Musa aleyhisselam mirac gecesinde peygamber efendimizle Beytul Makdiste ve altıncı semada bir araya geldi. Peygamberimiz yedinci semavatın üstündeki bir mekandan inerken Musa aleyhisselam O’na sordu “ümmetine ne farz kılındı?” peygamberimiz de “bize elli vakit namaz kılındı” diye cevapladı. Musa peygamber “dön ve Rabbine hafifletilmesi için dua et” dedi. “Ben İsrail kavmini tecrübe ettim onlara Allah’u Teala iki vakit farz kılmıştı onlar ise yerine getirmediler.” Peygamberimiz Rabbine dua ettiği yere geri döndü ve defalarca hafifletilmesi için dua etti. Her seferinde Musa aleyhisselam O’na “dön ve hafifletilmesi için dua et dedi”. Bu durum elli vakit namaz sevabına eşit olan beş vakit namaza düşürülünceye kadar devam etti. Hiçbir akıllı kimse Musa aleyhisselam’ın bu ümmete sağladığı yarar ve faydaya şüphe edemez. Musa aleyhisselam ise mirac hadisesinden bin yıldan daha fazla süre önce vefat etmiştir. Bu amelle Musa aleyhisselam kendi vefatından binlerce yıl sonra peygamber efendimizin ümmetine fayda vermiştir.
Allâh’tan başkasından yardım dilemenin bir beisi olmadığına dair rivayeti, ibni Abbas hakkında sabit olan Peygamber Efendimizin (sallallâhu aleyhi ve sellem): “Muhakkak ki Allâh’ın hafaza (koruma melekleri) dışında öyle melekleri vardır ki yeryüzünde dolaşırlar, ağaçtan düşen yaprakları yazarlar şu halde sizden birinizin başına geniş bir yerde bir sıkıntı gelirse ’Allâh’ın kulları yardım edin’ diye nida etsin“ mealindeki hadis-i şerifi yeterlidir. Ayrıca şu da bir gerçektir ki istiane (yardım dileme) teveccüh ve tevessülün aynı anlama geldiği arabî lugatı iyi bilen Takiyyuddîn es-Subkî gibi bazı ehli sünnet alimlerimiz tarafından bildirilmiştir.

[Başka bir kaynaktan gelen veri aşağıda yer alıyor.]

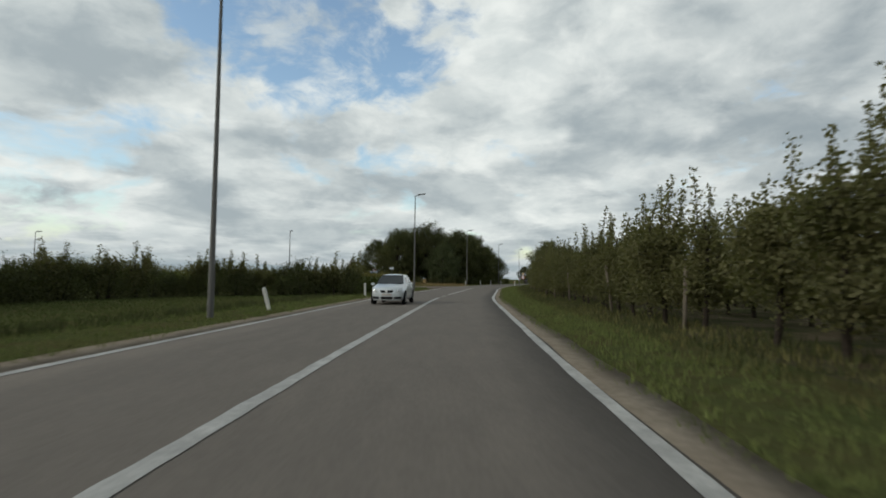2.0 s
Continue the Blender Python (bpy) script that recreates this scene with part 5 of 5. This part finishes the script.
# ---- cars ----
def hatchback(label, paint):
    """A small five-door hatchback, 3.9 m long; its nose points to -y."""
    root = thing("car", label, "car", "cars on the road")
    st = [(-1.95, .60, .25, .62, .52, .66), (-1.93, .66, .22, .68, .57, .72), (-1.86, .73, .21, .73, .61, .775), (-1.70, .79, .2, .79, .65, .84), (-1.40, .82, .2, .85, .67, .905), (-1.10, .83, .2, .89, .68, .95), (-0.98, .83, .2, .90, .68, .975),
          (-0.30, .83, .2, .92, .57, 1.40), (0.15, .83, .2, .93, .565, 1.465), (0.9, .83, .2, .95, .56, 1.45), (1.45, .82, .22, .97, .53, 1.36), (1.80, .80, .25, .96, .58, 1.03), (1.93, .76, .3, .84, .62, .90), (1.96, .70, .34, .70, .6, .72)]
    rings = []
    for y, w, zb, zs, wr, zt in st:
        half = [(0, zb), (w * .85, zb), (w * .98, zb + .10), (w, (zb + zs) / 2 + .04), (w * .965, zs), (wr, zt), (wr * .6, zt + .035), (0, zt + .05)]
        rings.append([(x, y + (0.0 if y > -1.6 else 0.10 * (x / .7) ** 2), z) for x, z in half] + [(-x, y + (0.0 if y > -1.6 else 0.10 * (x / .7) ** 2), z) for x, z in half[-2:0:-1]])
    bm = bmesh.new()
    vs = [[bm.verts.new(p) for p in r] for r in rings]
    k = len(vs[0])
    for a, b in zip(vs, vs[1:]):
        for i in range(k):
            bm.faces.new((a[i], a[(i + 1) % k], b[(i + 1) % k], b[i]))
    bm.faces.new(vs[0][::-1])
    bm.faces.new(vs[-1])
    bmesh.ops.recalc_face_normals(bm, faces=bm.faces)
    shell = BVHTree.FromBMesh(bm)
    body = part("body", bm, paint, root, "", "", True)

    def fitted(name, corners, mat, owner, label="", proud=0.014, nu=12, nv=5, y0=-3.0, way=1, flank=0):
        """A panel that follows the body's surface: four (x, z) corners seen along y, or (y, z) ones seen from a flank."""
        (ax, az), (bx, bz), (cx, cz), (dx, dz) = corners
        bm = bmesh.new()
        grid = []
        for j in range(nv):
            v, row = j / (nv - 1), []
            for i in range(nu):
                u = i / (nu - 1)
                x = (ax * (1 - u) + bx * u) * (1 - v) + (dx * (1 - u) + cx * u) * v
                z = (az * (1 - u) + bz * u) * (1 - v) + (dz * (1 - u) + cz * u) * v
                start, to = (Vector((3 * flank, x, z)), Vector((-flank, 0, 0))) if flank else (Vector((x, y0, z)), Vector((0, way, 0)))
                hit = shell.ray_cast(start, to)
                q, nrm = (hit[0], hit[1]) if hit[0] else (start + to * 1.4, -to)
                if nrm.dot(to) > 0:
                    nrm = -nrm
                rim = i in (0, nu - 1) or j in (0, nv - 1)
                row.append(bm.verts.new(q + nrm * (-0.01 if rim else proud)))
            grid.append(row)
        for r, s in zip(grid, grid[1:]):
            for i in range(nu - 1):
                bm.faces.new((r[i], r[i + 1], s[i + 1], s[i]))
        bmesh.ops.recalc_face_normals(bm, faces=bm.faces)
        return part(name, bm, mat, owner, label, "", True)

    def pane(name, pts, mat, label=""):
        bm = bmesh.new()
        f = bm.faces.new([bm.verts.new(p) for p in pts])
        r = bmesh.ops.extrude_face_region(bm, geom=[f])
        bm.normal_update()
        for v in [g for g in r["geom"] if isinstance(g, bmesh.types.BMVert)]:
            v.co -= f.normal * 0.012
        bmesh.ops.recalc_face_normals(bm, faces=bm.faces)
        return part(name, bm, mat, root, label)

    pane("windscreen", [(-.69, -1.03, 1.005), (.69, -1.03, 1.005), (.55, -.34, 1.44), (-.55, -.34, 1.44)], M_GLASS_DARK, "dark windscreen glass")
    for x in (-.34, .20):
        bm = bmesh.new()
        rod(bm, (x, -1.06, 1.01), (x + .42, -1.03, 1.035), .008, .006, 6)
        part("wiper", bm, M_PLASTIC, root, "black windscreen wiper")
    pane("rear_window", [(.60, 1.80, 1.08), (-.60, 1.80, 1.08), (-.52, 1.475, 1.385), (.52, 1.475, 1.385)], M_GLASS_DARK, "dark rear window")
    for s in (1, -1):
        fitted("side_window", [(-.72, 1.0), (.42, 1.0), (.42, 1.40), (-.30, 1.36)], M_GLASS_DARK, root, "dark door window", flank=s)
        fitted("side_window", [(.50, 1.0), (1.38, 1.03), (1.20, 1.36), (.50, 1.40)], M_GLASS_DARK, root, "dark rear side window", flank=s)
        fitted("door_seam", [(.44, .30), (.46, .30), (.46, .98), (.44, .98)], M_PLASTIC, root, "dark gap at the door's edge", 0.004, 3, 8, flank=s)
        fitted("door_handle", [(.26, .80), (.42, .80), (.42, .83), (.26, .83)], paint, root, "", 0.03, 4, 4, flank=s)
        lamp = fitted("headlight", [(s * .40, .57), (s * .74, .60), (s * .745, .86), (s * .45, .765)], M_HEADLAMP, root, "clear headlight glass", 0.014, 10, 6)
        fitted("bulb_bowl", [(s * .49, .62), (s * .62, .63), (s * .62, .76), (s * .50, .74)], M_CHROME, lamp, "bright reflector bowl", 0.022, 6, 6)
        bm = bmesh.new()
        box(bm, (.15, .10, .34), (s * .68, 1.87, .80), 0.03)
        part("tail_light", bm, M_TAIL, root, "red tail light")
        bm = bmesh.new()
        box(bm, (.20, .11, .13), (s * .93, -.78, .99), 0.04)
        part("mirror", bm, paint, root)
        fitted("side_intake", [(s * .36, .255), (s * .72, .28), (s * .73, .425), (s * .36, .405)], M_PLASTIC, root, "black lower air intake")
        for y in (-1.22, 1.24):
            bm = bmesh.new()
            rod(bm, (s * .72, y, .33), (s * .834, y, .33), .365, .365, 30)
            part("wheel_arch", bm, M_PLASTIC, root, "dark wheel arch")
            bm = bmesh.new()
            rod(bm, (s * .66, y, .30), (s * .845, y, .30), .30, .30, 28)
            bmesh.ops.bevel(bm, geom=[e for e in bm.edges if len(e.link_faces) == 2 and any(len(f.verts) > 4 for f in e.link_faces)], offset=.03, segments=2, affect="EDGES")
            wheel = part("wheel", bm, M_RUBBER, root, "black tyre", "", True)
            bm = bmesh.new()
            rod(bm, (s * .83, y, .30), (s * .852, y, .30), .195, .185, 24)
            for a in range(5):
                t = 2 * math.pi * a / 5
                box(bm, (.012, .05, .15), (s * .857, y + .10 * math.sin(t), .30 + .10 * math.cos(t)), 0.004)
            part("rim", bm, M_CHROME, wheel, "silver wheel rim")
    grille = fitted("grille", [(-.28, .565), (.28, .565), (.385, .735), (-.385, .735)], M_PLASTIC, root, "black front grille")
    # plain white stands in for the bright reflection on the chrome
    part("emblem", disc(.064, .65, .012, -1.985), M_WHITE, grille, "round chrome emblem, its bright reflection put in as white")
    fitted("centre_intake", [(-.29, .235), (.29, .235), (.32, .41), (-.32, .41)], M_PLASTIC, root, "black centre air intake")
    fitted("number_plate", [(-.26, .44), (.26, .44), (.26, .55), (-.26, .55)], M_PALE_PLATE, root, "plain pale number plate", 0.02)
    fitted("number_plate", [(-.26, .60), (.26, .60), (.26, .70), (-.26, .70)], M_PALE_PLATE, root, "plain pale number plate", 0.02, y0=3.0, way=-1)
    return root


silver = hatchback("silver small hatchback in the opposite lane", M_SILVER)
q = main_at(76.7, -1.58)
silver.matrix_basis = stand(q[0], q[1], -8, 0.91) @ pose(0, 0, 0.03)
dark = hatchback("dark blue hatchback ahead on the main road", M_NAVY)
q = main_at(174.5, 1.65)
dark.matrix_basis = stand(q[0], q[1], 180 - 22) @ pose(0, 0, 0.03)
away = hatchback("white hatchback far along the lane", M_CAR_WHITE)
q = side_at(-296, 0.9)
away.matrix_basis = stand(q[0], q[1], 106 + 180) @ pose(0, 0, 0.03)


def lying_board():
    """A pale board fallen flat on the verge of the farm track, one corner bent up."""
    root = thing("fallen_board", "pale blue-white board lying flat beside the concrete track", "board")
    bm = bmesh.new()
    box(bm, (1.6, 0.6, 0.035), (0, 0, 0.06), 0.008)
    bmesh.ops.subdivide_edges(bm, edges=[e for e in bm.edges if abs(e.verts[0].co.x - e.verts[1].co.x) > 0.9], cuts=5)
    for v in bm.verts:
        v.co.z += 0.05 * max(0, v.co.x) ** 2 + 0.02 * math.sin(3 * v.co.x)
    part("panel", bm, M_PALE_BOARD, root)
    for x in (-0.5, 0.5):
        bm = bmesh.new()
        box(bm, (0.06, 0.62, 0.045), (x, 0, 0.022), 0.006)
        part("batten", bm, M_WOOD_STAKE, root, "weathered wooden batten")
    root.matrix_basis = stand(-14.5, 135.9, 54)


lying_board()


def litter_bag():
    """A crumpled white plastic bag with a dark band, dropped on the junction's corner."""
    bm = bmesh.new()
    bmesh.ops.create_icosphere(bm, subdivisions=3, radius=0.17)
    for v in bm.verts:
        k = 1 + 0.16 * noise.noise(v.co * 9) + 0.08 * noise.noise(v.co * 22)
        v.co = Vector((v.co.x * 1.5 * k, v.co.y * 0.9 * k, max(-0.1, v.co.z * 0.85 * k) + 0.1))
    ob = part("litter_bag", bm, M_WHITE, None)
    tagged(ob, "crumpled white plastic bag on bare earth", "bag")
    ob.matrix_basis = stand(-7.9, 132.9, 35, 0.62)
    bm = bmesh.new()
    rod(bm, (-0.07, 0, 0.1), (0.07, 0, 0.1), 0.165, 0.165, 16)
    for v in bm.verts:
        v.co.z = max(0.004, v.co.z)
    part("band", bm, M_INK, ob, "dark printed band")


litter_bag()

Nitekim Suyutî onun hakkında lugatçiler’den olduğunu söylemiştir. Bu mesele ise bellidir.
Teberrük peygamber veya velinin kabrini ziyaretinden dolayı Allah’ın ziyaret edene bereket, hayır vermesidir. Peygamberler vefat ettikten sonra Allah’u Teala onları diriltir. Kendilerini ziyaret edeni hissederler ve o kişiler için Allah’a dua ederler. İmam Bayhaki’nin rivayet ettiği bir hadis-i şerifte peygamber aleyhisselam mealen şöyle buyurmuştur.
“Peygamberler kabirlerinde diridirler, canlıdırlar, namaz kılarlar” bunu destekleyen Bezzar’in rivayetindeki hadiste de peygamber aleyhisselam mealen, “Hayatta olmam sizin için hayırlıdır. Ölümüm de sizin için hayırlıdır. öldüğümde amelleriniz bana gösterilir. Hayır gördüğümde hamd, şer gördüğümde de sizin için istiğfar ederim.” buyurmuştur.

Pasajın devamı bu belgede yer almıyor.